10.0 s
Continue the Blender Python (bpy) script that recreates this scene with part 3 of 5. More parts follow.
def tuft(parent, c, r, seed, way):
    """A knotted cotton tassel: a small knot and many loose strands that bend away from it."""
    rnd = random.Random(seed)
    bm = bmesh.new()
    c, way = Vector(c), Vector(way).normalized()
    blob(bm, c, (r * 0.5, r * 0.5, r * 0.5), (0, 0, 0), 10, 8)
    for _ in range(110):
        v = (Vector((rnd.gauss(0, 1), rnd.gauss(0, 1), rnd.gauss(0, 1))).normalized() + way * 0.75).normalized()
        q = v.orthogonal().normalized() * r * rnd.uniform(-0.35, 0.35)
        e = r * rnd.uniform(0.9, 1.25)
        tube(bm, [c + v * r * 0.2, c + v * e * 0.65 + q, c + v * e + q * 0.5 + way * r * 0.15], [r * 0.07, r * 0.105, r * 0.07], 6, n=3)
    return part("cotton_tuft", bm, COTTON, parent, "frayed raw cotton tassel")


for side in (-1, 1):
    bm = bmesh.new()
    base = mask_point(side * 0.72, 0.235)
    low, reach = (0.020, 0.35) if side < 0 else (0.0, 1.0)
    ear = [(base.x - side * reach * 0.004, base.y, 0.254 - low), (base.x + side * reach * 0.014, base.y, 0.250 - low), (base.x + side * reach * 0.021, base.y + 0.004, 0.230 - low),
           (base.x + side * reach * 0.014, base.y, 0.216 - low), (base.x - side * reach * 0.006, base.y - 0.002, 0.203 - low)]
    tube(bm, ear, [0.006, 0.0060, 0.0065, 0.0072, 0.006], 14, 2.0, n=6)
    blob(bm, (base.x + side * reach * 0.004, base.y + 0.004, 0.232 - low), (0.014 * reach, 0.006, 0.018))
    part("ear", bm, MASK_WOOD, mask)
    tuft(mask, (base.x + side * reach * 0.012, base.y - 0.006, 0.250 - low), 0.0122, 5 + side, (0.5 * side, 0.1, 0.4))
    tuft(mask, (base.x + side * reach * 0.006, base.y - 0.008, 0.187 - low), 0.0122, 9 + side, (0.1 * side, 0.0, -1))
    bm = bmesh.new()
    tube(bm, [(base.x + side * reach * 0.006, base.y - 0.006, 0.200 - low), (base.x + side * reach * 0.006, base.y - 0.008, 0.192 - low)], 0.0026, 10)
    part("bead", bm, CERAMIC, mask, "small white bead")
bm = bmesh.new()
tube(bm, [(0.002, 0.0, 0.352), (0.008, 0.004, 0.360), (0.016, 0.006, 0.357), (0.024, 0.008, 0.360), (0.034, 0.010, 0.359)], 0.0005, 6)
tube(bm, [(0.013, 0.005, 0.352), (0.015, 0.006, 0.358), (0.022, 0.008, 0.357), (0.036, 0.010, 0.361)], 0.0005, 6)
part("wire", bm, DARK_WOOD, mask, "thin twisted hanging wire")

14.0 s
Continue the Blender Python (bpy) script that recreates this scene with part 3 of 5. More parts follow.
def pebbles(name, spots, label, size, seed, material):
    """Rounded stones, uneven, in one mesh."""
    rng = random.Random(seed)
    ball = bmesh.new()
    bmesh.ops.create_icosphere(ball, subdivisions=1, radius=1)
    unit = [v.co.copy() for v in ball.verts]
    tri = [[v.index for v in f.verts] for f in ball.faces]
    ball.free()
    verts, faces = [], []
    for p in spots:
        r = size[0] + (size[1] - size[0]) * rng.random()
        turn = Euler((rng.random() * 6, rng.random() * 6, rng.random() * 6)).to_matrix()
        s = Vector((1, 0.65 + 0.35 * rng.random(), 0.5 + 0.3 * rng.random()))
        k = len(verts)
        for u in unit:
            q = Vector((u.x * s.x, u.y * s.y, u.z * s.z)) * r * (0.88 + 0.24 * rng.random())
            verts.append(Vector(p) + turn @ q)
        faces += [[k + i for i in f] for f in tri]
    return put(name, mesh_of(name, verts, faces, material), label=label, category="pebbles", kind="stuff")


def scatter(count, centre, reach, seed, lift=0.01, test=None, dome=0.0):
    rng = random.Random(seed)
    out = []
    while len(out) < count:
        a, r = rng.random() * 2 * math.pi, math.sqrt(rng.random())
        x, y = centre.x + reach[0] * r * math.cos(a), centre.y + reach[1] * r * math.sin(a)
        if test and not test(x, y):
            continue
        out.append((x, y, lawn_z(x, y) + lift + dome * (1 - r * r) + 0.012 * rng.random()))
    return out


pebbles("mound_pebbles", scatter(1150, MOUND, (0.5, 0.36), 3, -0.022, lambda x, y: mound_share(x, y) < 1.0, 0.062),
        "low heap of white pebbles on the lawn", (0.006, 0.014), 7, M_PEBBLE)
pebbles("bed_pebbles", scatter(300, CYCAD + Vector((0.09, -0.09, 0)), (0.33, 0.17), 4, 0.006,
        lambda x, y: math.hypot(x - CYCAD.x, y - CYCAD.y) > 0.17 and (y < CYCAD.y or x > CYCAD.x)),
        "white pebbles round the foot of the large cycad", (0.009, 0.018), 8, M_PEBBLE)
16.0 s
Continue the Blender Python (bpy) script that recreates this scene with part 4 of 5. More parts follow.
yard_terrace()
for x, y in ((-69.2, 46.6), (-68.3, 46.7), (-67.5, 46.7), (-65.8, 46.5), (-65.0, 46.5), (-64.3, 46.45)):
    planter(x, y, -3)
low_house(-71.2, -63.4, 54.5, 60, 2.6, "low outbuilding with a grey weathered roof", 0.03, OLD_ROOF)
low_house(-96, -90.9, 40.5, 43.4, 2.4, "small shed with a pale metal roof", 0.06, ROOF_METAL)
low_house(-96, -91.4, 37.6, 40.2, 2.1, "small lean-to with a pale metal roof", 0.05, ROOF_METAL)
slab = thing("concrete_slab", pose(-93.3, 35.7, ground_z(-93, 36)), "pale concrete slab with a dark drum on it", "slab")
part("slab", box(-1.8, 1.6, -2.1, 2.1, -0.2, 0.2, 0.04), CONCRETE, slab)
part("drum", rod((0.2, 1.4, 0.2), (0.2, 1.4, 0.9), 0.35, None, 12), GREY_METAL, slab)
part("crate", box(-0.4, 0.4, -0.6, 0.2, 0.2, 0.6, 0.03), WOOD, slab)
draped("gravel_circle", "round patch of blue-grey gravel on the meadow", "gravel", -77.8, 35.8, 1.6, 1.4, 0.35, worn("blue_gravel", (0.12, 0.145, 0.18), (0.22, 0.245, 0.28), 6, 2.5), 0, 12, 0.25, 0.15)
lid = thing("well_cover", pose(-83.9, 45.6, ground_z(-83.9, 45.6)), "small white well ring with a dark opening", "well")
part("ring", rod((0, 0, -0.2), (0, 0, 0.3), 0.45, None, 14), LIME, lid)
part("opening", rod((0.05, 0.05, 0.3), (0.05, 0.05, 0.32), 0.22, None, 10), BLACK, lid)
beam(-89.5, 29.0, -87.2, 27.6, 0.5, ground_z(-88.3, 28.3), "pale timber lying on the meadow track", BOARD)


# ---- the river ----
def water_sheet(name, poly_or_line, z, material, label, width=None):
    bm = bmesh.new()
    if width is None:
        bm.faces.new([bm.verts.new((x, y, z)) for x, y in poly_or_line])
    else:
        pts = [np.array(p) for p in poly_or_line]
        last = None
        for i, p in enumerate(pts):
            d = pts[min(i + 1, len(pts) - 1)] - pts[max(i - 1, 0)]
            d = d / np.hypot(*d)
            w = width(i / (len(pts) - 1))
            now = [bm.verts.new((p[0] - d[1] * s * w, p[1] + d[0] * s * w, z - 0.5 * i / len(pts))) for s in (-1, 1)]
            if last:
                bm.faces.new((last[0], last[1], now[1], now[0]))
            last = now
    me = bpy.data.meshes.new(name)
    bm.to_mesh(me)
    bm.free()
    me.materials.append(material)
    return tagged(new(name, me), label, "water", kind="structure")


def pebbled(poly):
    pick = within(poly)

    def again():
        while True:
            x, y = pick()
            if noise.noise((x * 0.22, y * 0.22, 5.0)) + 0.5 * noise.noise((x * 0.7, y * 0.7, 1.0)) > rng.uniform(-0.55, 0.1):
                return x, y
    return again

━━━

• **DO THIS**
List every line from the entries above in which "that" appears.

• **EXERCISE RESULT**
Continue the Blender Python (bpy) script that recreates this scene with part 3 of 5. More parts follow.
    """A knotted cotton tassel: a small knot and many loose strands that bend away from it."""
Continue the Blender Python (bpy) script that recreates this scene with part 3 of 5. More parts follow.
Continue the Blender Python (bpy) script that recreates this scene with part 4 of 5. More parts follow.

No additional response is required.